── Working data ──

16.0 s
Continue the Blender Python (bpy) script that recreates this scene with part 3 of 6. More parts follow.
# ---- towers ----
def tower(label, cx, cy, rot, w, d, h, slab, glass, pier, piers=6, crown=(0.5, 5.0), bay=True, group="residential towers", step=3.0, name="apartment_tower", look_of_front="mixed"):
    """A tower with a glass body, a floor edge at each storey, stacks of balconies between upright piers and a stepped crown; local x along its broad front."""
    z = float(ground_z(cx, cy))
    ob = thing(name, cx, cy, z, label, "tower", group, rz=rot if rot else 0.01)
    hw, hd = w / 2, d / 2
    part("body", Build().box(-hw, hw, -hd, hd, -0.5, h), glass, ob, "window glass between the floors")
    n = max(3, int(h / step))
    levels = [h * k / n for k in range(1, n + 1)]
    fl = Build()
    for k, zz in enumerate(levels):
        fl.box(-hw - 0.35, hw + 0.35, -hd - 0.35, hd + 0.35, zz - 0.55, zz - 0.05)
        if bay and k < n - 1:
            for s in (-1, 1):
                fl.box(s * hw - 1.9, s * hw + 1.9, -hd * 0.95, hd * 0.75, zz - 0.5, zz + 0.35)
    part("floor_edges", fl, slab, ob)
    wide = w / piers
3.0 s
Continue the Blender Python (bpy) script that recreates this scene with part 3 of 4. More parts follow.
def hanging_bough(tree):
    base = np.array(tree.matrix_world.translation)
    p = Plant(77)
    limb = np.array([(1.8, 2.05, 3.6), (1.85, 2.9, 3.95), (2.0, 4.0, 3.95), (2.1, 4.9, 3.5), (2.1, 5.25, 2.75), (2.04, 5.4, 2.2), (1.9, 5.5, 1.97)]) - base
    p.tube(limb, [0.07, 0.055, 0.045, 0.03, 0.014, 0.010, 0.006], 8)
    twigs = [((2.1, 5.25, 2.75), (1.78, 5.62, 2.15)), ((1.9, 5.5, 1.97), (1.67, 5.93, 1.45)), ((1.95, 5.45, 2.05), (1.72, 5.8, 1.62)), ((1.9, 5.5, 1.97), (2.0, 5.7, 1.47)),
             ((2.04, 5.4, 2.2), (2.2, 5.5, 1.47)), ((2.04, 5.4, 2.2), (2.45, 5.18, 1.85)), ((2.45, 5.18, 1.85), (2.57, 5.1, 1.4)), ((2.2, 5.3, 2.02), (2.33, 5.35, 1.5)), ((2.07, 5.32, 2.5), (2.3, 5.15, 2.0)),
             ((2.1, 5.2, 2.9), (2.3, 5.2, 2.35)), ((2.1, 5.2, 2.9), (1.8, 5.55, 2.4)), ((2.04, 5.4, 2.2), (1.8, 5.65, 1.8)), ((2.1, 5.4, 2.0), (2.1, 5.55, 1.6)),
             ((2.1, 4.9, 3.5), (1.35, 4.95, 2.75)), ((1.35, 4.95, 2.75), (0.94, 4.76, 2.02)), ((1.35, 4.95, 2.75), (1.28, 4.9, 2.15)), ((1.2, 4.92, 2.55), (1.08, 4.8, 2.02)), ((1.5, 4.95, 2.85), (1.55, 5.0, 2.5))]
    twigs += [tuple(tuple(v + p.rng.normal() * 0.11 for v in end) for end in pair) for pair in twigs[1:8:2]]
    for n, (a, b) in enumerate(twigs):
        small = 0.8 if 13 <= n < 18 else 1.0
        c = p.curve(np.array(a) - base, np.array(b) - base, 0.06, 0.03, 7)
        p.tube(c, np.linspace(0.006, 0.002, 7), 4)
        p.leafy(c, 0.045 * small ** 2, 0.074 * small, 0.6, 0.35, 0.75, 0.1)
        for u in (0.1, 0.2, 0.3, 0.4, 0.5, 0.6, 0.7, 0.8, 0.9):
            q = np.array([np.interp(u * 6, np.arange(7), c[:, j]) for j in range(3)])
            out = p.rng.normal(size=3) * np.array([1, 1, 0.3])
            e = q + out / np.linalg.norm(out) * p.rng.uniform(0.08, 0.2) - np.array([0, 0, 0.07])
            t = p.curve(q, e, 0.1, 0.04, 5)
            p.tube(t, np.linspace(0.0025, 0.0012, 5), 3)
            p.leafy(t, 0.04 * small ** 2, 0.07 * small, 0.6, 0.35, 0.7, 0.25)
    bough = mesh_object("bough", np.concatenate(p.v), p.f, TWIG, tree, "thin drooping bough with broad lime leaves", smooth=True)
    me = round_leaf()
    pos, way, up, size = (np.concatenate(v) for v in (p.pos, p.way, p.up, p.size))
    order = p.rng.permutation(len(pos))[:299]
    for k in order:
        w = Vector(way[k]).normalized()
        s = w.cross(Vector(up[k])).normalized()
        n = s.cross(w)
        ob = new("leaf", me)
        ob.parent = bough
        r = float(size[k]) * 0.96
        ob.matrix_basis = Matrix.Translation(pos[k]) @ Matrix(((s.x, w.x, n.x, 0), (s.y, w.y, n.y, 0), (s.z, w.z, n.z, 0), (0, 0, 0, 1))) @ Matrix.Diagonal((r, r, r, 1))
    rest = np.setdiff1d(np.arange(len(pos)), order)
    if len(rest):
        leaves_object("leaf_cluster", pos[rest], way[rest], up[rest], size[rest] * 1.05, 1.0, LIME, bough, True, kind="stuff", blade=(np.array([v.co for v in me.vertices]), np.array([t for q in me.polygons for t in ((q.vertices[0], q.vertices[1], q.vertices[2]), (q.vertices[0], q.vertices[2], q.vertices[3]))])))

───

Problem statement: Quote the data above in full, changing nothing.

The output:
16.0 s
Continue the Blender Python (bpy) script that recreates this scene with part 3 of 6. More parts follow.
# ---- towers ----
def tower(label, cx, cy, rot, w, d, h, slab, glass, pier, piers=6, crown=(0.5, 5.0), bay=True, group="residential towers", step=3.0, name="apartment_tower", look_of_front="mixed"):
    """A tower with a glass body, a floor edge at each storey, stacks of balconies between upright piers and a stepped crown; local x along its broad front."""
    z = float(ground_z(cx, cy))
    ob = thing(name, cx, cy, z, label, "tower", group, rz=rot if rot else 0.01)
    hw, hd = w / 2, d / 2
    part("body", Build().box(-hw, hw, -hd, hd, -0.5, h), glass, ob, "window glass between the floors")
    n = max(3, int(h / step))
    levels = [h * k / n for k in range(1, n + 1)]
    fl = Build()
    for k, zz in enumerate(levels):
        fl.box(-hw - 0.35, hw + 0.35, -hd - 0.35, hd + 0.35, zz - 0.55, zz - 0.05)
        if bay and k < n - 1:
            for s in (-1, 1):
                fl.box(s * hw - 1.9, s * hw + 1.9, -hd * 0.95, hd * 0.75, zz - 0.5, zz + 0.35)
    part("floor_edges", fl, slab, ob)
    wide = w / piers
3.0 s
Continue the Blender Python (bpy) script that recreates this scene with part 3 of 4. More parts follow.
def hanging_bough(tree):
    base = np.array(tree.matrix_world.translation)
    p = Plant(77)
    limb = np.array([(1.8, 2.05, 3.6), (1.85, 2.9, 3.95), (2.0, 4.0, 3.95), (2.1, 4.9, 3.5), (2.1, 5.25, 2.75), (2.04, 5.4, 2.2), (1.9, 5.5, 1.97)]) - base
    p.tube(limb, [0.07, 0.055, 0.045, 0.03, 0.014, 0.010, 0.006], 8)
    twigs = [((2.1, 5.25, 2.75), (1.78, 5.62, 2.15)), ((1.9, 5.5, 1.97), (1.67, 5.93, 1.45)), ((1.95, 5.45, 2.05), (1.72, 5.8, 1.62)), ((1.9, 5.5, 1.97), (2.0, 5.7, 1.47)),
             ((2.04, 5.4, 2.2), (2.2, 5.5, 1.47)), ((2.04, 5.4, 2.2), (2.45, 5.18, 1.85)), ((2.45, 5.18, 1.85), (2.57, 5.1, 1.4)), ((2.2, 5.3, 2.02), (2.33, 5.35, 1.5)), ((2.07, 5.32, 2.5), (2.3, 5.15, 2.0)),
             ((2.1, 5.2, 2.9), (2.3, 5.2, 2.35)), ((2.1, 5.2, 2.9), (1.8, 5.55, 2.4)), ((2.04, 5.4, 2.2), (1.8, 5.65, 1.8)), ((2.1, 5.4, 2.0), (2.1, 5.55, 1.6)),
             ((2.1, 4.9, 3.5), (1.35, 4.95, 2.75)), ((1.35, 4.95, 2.75), (0.94, 4.76, 2.02)), ((1.35, 4.95, 2.75), (1.28, 4.9, 2.15)), ((1.2, 4.92, 2.55), (1.08, 4.8, 2.02)), ((1.5, 4.95, 2.85), (1.55, 5.0, 2.5))]
    twigs += [tuple(tuple(v + p.rng.normal() * 0.11 for v in end) for end in pair) for pair in twigs[1:8:2]]
    for n, (a, b) in enumerate(twigs):
        small = 0.8 if 13 <= n < 18 else 1.0
        c = p.curve(np.array(a) - base, np.array(b) - base, 0.06, 0.03, 7)
        p.tube(c, np.linspace(0.006, 0.002, 7), 4)
        p.leafy(c, 0.045 * small ** 2, 0.074 * small, 0.6, 0.35, 0.75, 0.1)
        for u in (0.1, 0.2, 0.3, 0.4, 0.5, 0.6, 0.7, 0.8, 0.9):
            q = np.array([np.interp(u * 6, np.arange(7), c[:, j]) for j in range(3)])
            out = p.rng.normal(size=3) * np.array([1, 1, 0.3])
            e = q + out / np.linalg.norm(out) * p.rng.uniform(0.08, 0.2) - np.array([0, 0, 0.07])
            t = p.curve(q, e, 0.1, 0.04, 5)
            p.tube(t, np.linspace(0.0025, 0.0012, 5), 3)
            p.leafy(t, 0.04 * small ** 2, 0.07 * small, 0.6, 0.35, 0.7, 0.25)
    bough = mesh_object("bough", np.concatenate(p.v), p.f, TWIG, tree, "thin drooping bough with broad lime leaves", smooth=True)
    me = round_leaf()
    pos, way, up, size = (np.concatenate(v) for v in (p.pos, p.way, p.up, p.size))
    order = p.rng.permutation(len(pos))[:299]
    for k in order:
        w = Vector(way[k]).normalized()
        s = w.cross(Vector(up[k])).normalized()
        n = s.cross(w)
        ob = new("leaf", me)
        ob.parent = bough
        r = float(size[k]) * 0.96
        ob.matrix_basis = Matrix.Translation(pos[k]) @ Matrix(((s.x, w.x, n.x, 0), (s.y, w.y, n.y, 0), (s.z, w.z, n.z, 0), (0, 0, 0, 1))) @ Matrix.Diagonal((r, r, r, 1))
    rest = np.setdiff1d(np.arange(len(pos)), order)
    if len(rest):
        leaves_object("leaf_cluster", pos[rest], way[rest], up[rest], size[rest] * 1.05, 1.0, LIME, bough, True, kind="stuff", blade=(np.array([v.co for v in me.vertices]), np.array([t for q in me.polygons for t in ((q.vertices[0], q.vertices[1], q.vertices[2]), (q.vertices[0], q.vertices[2], q.vertices[3]))])))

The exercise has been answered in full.